GIVEN EXERCISE: Every line from the one with "7. More parts follow." to the one with "copy_thing(m, GRID @", including those two, is to be copied exactly; all other lines of the entries below are left out.

--- BEGIN ---

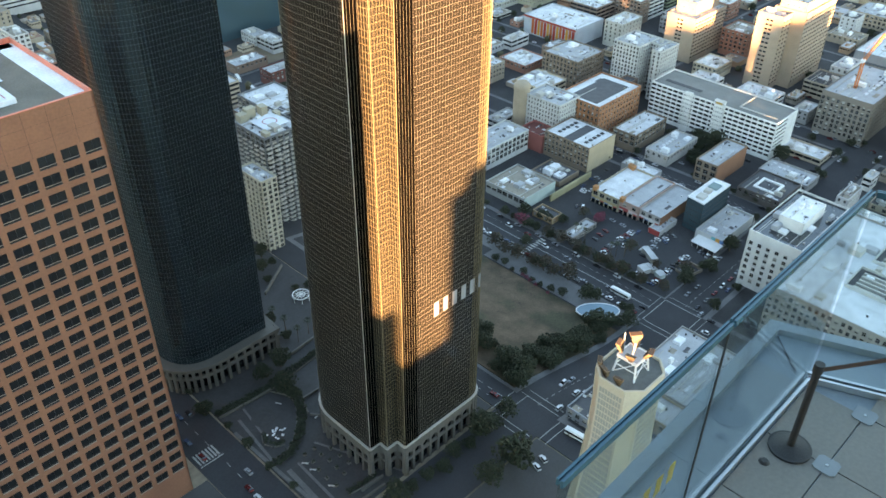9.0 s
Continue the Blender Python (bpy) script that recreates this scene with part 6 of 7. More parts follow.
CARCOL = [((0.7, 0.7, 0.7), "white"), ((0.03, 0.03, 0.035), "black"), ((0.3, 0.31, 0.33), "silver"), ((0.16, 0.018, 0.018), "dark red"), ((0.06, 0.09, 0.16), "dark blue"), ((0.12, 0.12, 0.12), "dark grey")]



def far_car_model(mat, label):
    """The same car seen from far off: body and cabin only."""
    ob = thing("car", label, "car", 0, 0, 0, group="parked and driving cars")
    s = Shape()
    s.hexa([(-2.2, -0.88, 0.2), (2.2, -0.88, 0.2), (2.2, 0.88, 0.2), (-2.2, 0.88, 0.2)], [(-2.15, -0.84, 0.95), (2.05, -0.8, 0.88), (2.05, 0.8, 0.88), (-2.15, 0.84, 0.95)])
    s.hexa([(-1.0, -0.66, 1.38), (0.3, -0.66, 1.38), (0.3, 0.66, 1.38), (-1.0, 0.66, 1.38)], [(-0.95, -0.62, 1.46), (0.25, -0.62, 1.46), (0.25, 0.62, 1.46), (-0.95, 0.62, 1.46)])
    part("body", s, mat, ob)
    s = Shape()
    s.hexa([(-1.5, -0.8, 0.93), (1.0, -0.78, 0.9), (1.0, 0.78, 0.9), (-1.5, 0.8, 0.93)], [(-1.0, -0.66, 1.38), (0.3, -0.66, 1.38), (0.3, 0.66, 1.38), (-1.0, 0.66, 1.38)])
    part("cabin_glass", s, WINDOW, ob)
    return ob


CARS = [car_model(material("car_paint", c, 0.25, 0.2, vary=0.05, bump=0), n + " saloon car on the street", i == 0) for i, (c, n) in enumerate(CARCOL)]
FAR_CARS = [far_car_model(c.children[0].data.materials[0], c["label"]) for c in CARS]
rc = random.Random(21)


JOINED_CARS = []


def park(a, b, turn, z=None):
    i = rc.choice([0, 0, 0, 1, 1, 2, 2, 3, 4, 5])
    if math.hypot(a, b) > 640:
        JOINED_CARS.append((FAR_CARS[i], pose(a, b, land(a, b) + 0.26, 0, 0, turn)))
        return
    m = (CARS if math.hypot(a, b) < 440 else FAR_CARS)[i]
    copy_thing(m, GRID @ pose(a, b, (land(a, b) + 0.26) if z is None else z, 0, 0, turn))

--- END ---
--- BEGIN ---

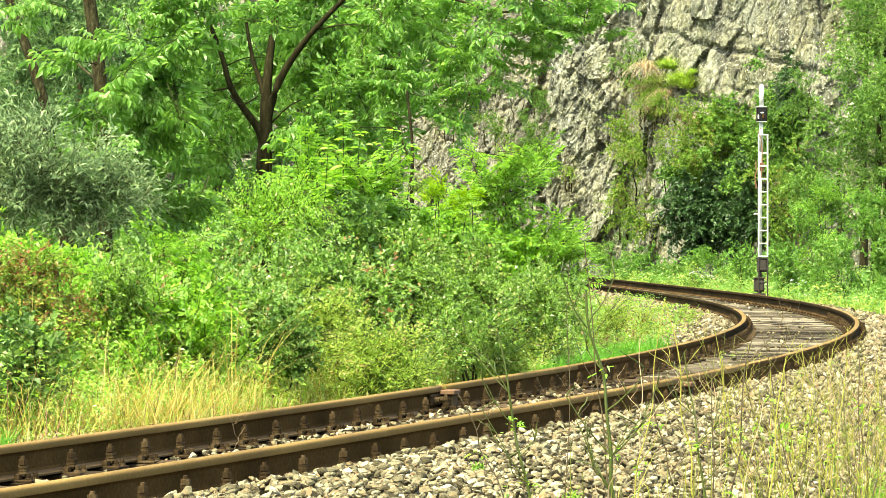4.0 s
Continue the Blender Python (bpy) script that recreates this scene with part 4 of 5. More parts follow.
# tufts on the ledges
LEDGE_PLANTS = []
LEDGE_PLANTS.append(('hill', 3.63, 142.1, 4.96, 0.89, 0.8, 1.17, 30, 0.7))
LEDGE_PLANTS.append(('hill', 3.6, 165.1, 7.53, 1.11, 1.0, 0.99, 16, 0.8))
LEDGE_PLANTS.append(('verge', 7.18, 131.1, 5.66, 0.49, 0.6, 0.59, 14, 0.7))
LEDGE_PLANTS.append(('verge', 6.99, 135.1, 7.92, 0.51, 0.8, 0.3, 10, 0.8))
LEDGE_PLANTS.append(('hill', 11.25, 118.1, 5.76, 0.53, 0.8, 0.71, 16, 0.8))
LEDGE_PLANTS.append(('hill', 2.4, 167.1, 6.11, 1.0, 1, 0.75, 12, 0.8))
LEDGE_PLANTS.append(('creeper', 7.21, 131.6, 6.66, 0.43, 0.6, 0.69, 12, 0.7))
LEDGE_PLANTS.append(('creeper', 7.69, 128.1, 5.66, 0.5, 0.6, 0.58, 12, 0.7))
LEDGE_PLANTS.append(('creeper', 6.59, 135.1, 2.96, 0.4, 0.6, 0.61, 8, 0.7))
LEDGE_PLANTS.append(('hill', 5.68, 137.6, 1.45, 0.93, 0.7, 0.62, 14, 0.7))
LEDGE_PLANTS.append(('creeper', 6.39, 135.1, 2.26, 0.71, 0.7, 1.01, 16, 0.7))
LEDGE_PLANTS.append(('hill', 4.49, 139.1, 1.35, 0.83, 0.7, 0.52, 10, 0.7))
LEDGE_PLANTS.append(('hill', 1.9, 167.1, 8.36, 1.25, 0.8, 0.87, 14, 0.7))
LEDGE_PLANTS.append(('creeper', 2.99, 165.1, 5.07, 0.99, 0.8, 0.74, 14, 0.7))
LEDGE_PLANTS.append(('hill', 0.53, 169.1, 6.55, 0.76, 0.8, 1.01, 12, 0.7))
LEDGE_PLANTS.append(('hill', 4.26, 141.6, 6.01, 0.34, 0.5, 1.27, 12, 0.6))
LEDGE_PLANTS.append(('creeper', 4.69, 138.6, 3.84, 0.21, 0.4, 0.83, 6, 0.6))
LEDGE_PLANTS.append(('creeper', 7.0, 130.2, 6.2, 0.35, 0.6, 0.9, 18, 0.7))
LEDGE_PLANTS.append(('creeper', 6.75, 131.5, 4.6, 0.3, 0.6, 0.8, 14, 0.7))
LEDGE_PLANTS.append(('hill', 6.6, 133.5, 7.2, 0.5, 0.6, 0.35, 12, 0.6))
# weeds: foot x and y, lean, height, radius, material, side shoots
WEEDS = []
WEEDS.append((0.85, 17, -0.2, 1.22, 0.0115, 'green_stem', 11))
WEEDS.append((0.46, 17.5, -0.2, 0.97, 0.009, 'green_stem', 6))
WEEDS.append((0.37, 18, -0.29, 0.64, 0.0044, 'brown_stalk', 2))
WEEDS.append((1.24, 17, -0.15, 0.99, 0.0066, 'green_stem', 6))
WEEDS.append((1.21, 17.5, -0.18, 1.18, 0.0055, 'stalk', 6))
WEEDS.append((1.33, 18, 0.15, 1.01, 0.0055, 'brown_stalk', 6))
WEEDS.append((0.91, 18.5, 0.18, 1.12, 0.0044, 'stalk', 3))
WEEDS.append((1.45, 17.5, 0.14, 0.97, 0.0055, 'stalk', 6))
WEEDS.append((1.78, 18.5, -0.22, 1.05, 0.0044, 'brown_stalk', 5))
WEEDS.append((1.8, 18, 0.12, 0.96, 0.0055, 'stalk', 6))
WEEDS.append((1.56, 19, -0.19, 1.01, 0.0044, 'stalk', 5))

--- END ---

COMPLETE ANSWER:
Continue the Blender Python (bpy) script that recreates this scene with part 6 of 7. More parts follow.
CARCOL = [((0.7, 0.7, 0.7), "white"), ((0.03, 0.03, 0.035), "black"), ((0.3, 0.31, 0.33), "silver"), ((0.16, 0.018, 0.018), "dark red"), ((0.06, 0.09, 0.16), "dark blue"), ((0.12, 0.12, 0.12), "dark grey")]



def far_car_model(mat, label):
    """The same car seen from far off: body and cabin only."""
    ob = thing("car", label, "car", 0, 0, 0, group="parked and driving cars")
    s = Shape()
    s.hexa([(-2.2, -0.88, 0.2), (2.2, -0.88, 0.2), (2.2, 0.88, 0.2), (-2.2, 0.88, 0.2)], [(-2.15, -0.84, 0.95), (2.05, -0.8, 0.88), (2.05, 0.8, 0.88), (-2.15, 0.84, 0.95)])
    s.hexa([(-1.0, -0.66, 1.38), (0.3, -0.66, 1.38), (0.3, 0.66, 1.38), (-1.0, 0.66, 1.38)], [(-0.95, -0.62, 1.46), (0.25, -0.62, 1.46), (0.25, 0.62, 1.46), (-0.95, 0.62, 1.46)])
    part("body", s, mat, ob)
    s = Shape()
    s.hexa([(-1.5, -0.8, 0.93), (1.0, -0.78, 0.9), (1.0, 0.78, 0.9), (-1.5, 0.8, 0.93)], [(-1.0, -0.66, 1.38), (0.3, -0.66, 1.38), (0.3, 0.66, 1.38), (-1.0, 0.66, 1.38)])
    part("cabin_glass", s, WINDOW, ob)
    return ob


CARS = [car_model(material("car_paint", c, 0.25, 0.2, vary=0.05, bump=0), n + " saloon car on the street", i == 0) for i, (c, n) in enumerate(CARCOL)]
FAR_CARS = [far_car_model(c.children[0].data.materials[0], c["label"]) for c in CARS]
rc = random.Random(21)


JOINED_CARS = []


def park(a, b, turn, z=None):
    i = rc.choice([0, 0, 0, 1, 1, 2, 2, 3, 4, 5])
    if math.hypot(a, b) > 640:
        JOINED_CARS.append((FAR_CARS[i], pose(a, b, land(a, b) + 0.26, 0, 0, turn)))
        return
    m = (CARS if math.hypot(a, b) < 440 else FAR_CARS)[i]
    copy_thing(m, GRID @ pose(a, b, (land(a, b) + 0.26) if z is None else z, 0, 0, turn))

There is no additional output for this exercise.